**WHAT YOU SHOULD DO:** Without the pictures, set down every line of the data exactly.

---+---

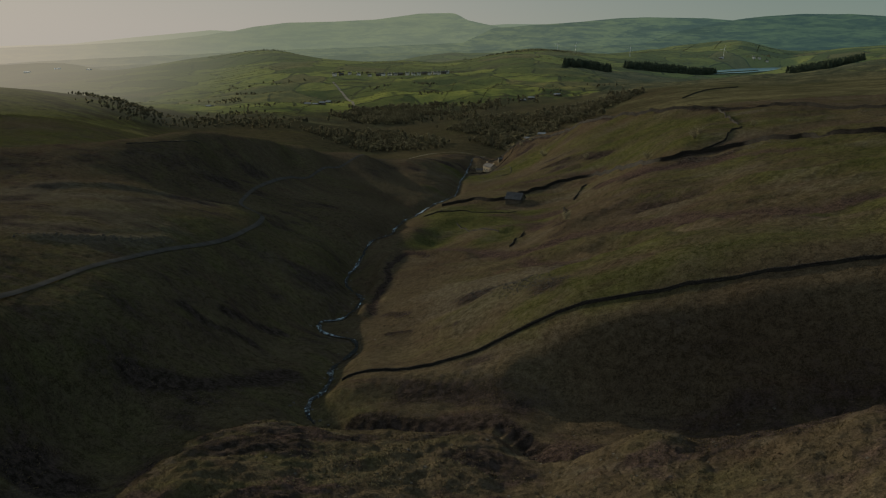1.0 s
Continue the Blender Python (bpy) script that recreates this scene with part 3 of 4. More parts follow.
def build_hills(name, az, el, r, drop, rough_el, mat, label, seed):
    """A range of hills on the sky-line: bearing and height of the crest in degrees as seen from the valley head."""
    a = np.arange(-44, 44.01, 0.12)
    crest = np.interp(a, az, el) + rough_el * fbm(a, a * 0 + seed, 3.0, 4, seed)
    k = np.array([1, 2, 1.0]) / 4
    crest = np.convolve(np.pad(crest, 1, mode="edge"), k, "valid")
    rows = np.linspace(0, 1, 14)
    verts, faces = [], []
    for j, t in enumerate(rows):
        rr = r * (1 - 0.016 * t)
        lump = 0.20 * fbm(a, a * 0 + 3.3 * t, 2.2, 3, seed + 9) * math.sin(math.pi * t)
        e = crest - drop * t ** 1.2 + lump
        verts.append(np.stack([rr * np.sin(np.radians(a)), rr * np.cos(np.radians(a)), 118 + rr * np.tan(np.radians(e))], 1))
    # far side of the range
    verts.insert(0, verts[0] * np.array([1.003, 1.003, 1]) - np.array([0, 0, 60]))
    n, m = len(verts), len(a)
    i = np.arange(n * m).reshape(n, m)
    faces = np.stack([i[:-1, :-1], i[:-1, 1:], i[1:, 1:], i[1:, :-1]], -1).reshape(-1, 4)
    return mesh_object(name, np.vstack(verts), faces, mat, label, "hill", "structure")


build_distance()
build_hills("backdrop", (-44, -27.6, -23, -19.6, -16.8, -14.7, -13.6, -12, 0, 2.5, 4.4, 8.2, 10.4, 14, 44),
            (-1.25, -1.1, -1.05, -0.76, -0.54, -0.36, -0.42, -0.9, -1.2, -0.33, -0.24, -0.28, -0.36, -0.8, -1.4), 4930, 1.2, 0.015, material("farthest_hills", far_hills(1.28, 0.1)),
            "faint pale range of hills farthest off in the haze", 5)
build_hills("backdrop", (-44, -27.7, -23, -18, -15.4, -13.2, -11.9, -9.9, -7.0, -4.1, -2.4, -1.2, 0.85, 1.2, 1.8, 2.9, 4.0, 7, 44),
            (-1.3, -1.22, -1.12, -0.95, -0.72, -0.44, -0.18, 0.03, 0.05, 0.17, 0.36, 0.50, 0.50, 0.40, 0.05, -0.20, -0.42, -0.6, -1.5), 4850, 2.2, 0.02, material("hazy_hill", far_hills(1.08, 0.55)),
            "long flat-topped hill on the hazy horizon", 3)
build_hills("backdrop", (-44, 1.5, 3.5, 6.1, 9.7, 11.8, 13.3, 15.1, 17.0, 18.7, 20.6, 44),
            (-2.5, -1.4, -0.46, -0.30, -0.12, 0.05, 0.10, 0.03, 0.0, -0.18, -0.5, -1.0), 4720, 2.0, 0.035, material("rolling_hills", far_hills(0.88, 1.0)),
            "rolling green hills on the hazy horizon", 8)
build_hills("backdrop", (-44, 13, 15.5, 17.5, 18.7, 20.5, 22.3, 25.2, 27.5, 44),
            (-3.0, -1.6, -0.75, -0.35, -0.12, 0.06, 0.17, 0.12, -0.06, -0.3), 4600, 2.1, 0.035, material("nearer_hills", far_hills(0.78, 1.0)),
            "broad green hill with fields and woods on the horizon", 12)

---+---

**WRITTEN ANSWER:**
1.0 s
Continue the Blender Python (bpy) script that recreates this scene with part 3 of 4. More parts follow.
def build_hills(name, az, el, r, drop, rough_el, mat, label, seed):
    """A range of hills on the sky-line: bearing and height of the crest in degrees as seen from the valley head."""
    a = np.arange(-44, 44.01, 0.12)
    crest = np.interp(a, az, el) + rough_el * fbm(a, a * 0 + seed, 3.0, 4, seed)
    k = np.array([1, 2, 1.0]) / 4
    crest = np.convolve(np.pad(crest, 1, mode="edge"), k, "valid")
    rows = np.linspace(0, 1, 14)
    verts, faces = [], []
    for j, t in enumerate(rows):
        rr = r * (1 - 0.016 * t)
        lump = 0.20 * fbm(a, a * 0 + 3.3 * t, 2.2, 3, seed + 9) * math.sin(math.pi * t)
        e = crest - drop * t ** 1.2 + lump
        verts.append(np.stack([rr * np.sin(np.radians(a)), rr * np.cos(np.radians(a)), 118 + rr * np.tan(np.radians(e))], 1))
    # far side of the range
    verts.insert(0, verts[0] * np.array([1.003, 1.003, 1]) - np.array([0, 0, 60]))
    n, m = len(verts), len(a)
    i = np.arange(n * m).reshape(n, m)
    faces = np.stack([i[:-1, :-1], i[:-1, 1:], i[1:, 1:], i[1:, :-1]], -1).reshape(-1, 4)
    return mesh_object(name, np.vstack(verts), faces, mat, label, "hill", "structure")


build_distance()
build_hills("backdrop", (-44, -27.6, -23, -19.6, -16.8, -14.7, -13.6, -12, 0, 2.5, 4.4, 8.2, 10.4, 14, 44),
            (-1.25, -1.1, -1.05, -0.76, -0.54, -0.36, -0.42, -0.9, -1.2, -0.33, -0.24, -0.28, -0.36, -0.8, -1.4), 4930, 1.2, 0.015, material("farthest_hills", far_hills(1.28, 0.1)),
            "faint pale range of hills farthest off in the haze", 5)
build_hills("backdrop", (-44, -27.7, -23, -18, -15.4, -13.2, -11.9, -9.9, -7.0, -4.1, -2.4, -1.2, 0.85, 1.2, 1.8, 2.9, 4.0, 7, 44),
            (-1.3, -1.22, -1.12, -0.95, -0.72, -0.44, -0.18, 0.03, 0.05, 0.17, 0.36, 0.50, 0.50, 0.40, 0.05, -0.20, -0.42, -0.6, -1.5), 4850, 2.2, 0.02, material("hazy_hill", far_hills(1.08, 0.55)),
            "long flat-topped hill on the hazy horizon", 3)
build_hills("backdrop", (-44, 1.5, 3.5, 6.1, 9.7, 11.8, 13.3, 15.1, 17.0, 18.7, 20.6, 44),
            (-2.5, -1.4, -0.46, -0.30, -0.12, 0.05, 0.10, 0.03, 0.0, -0.18, -0.5, -1.0), 4720, 2.0, 0.035, material("rolling_hills", far_hills(0.88, 1.0)),
            "rolling green hills on the hazy horizon", 8)
build_hills("backdrop", (-44, 13, 15.5, 17.5, 18.7, 20.5, 22.3, 25.2, 27.5, 44),
            (-3.0, -1.6, -0.75, -0.35, -0.12, 0.06, 0.17, 0.12, -0.06, -0.3), 4600, 2.1, 0.035, material("nearer_hills", far_hills(0.78, 1.0)),
            "broad green hill with fields and woods on the horizon", 12)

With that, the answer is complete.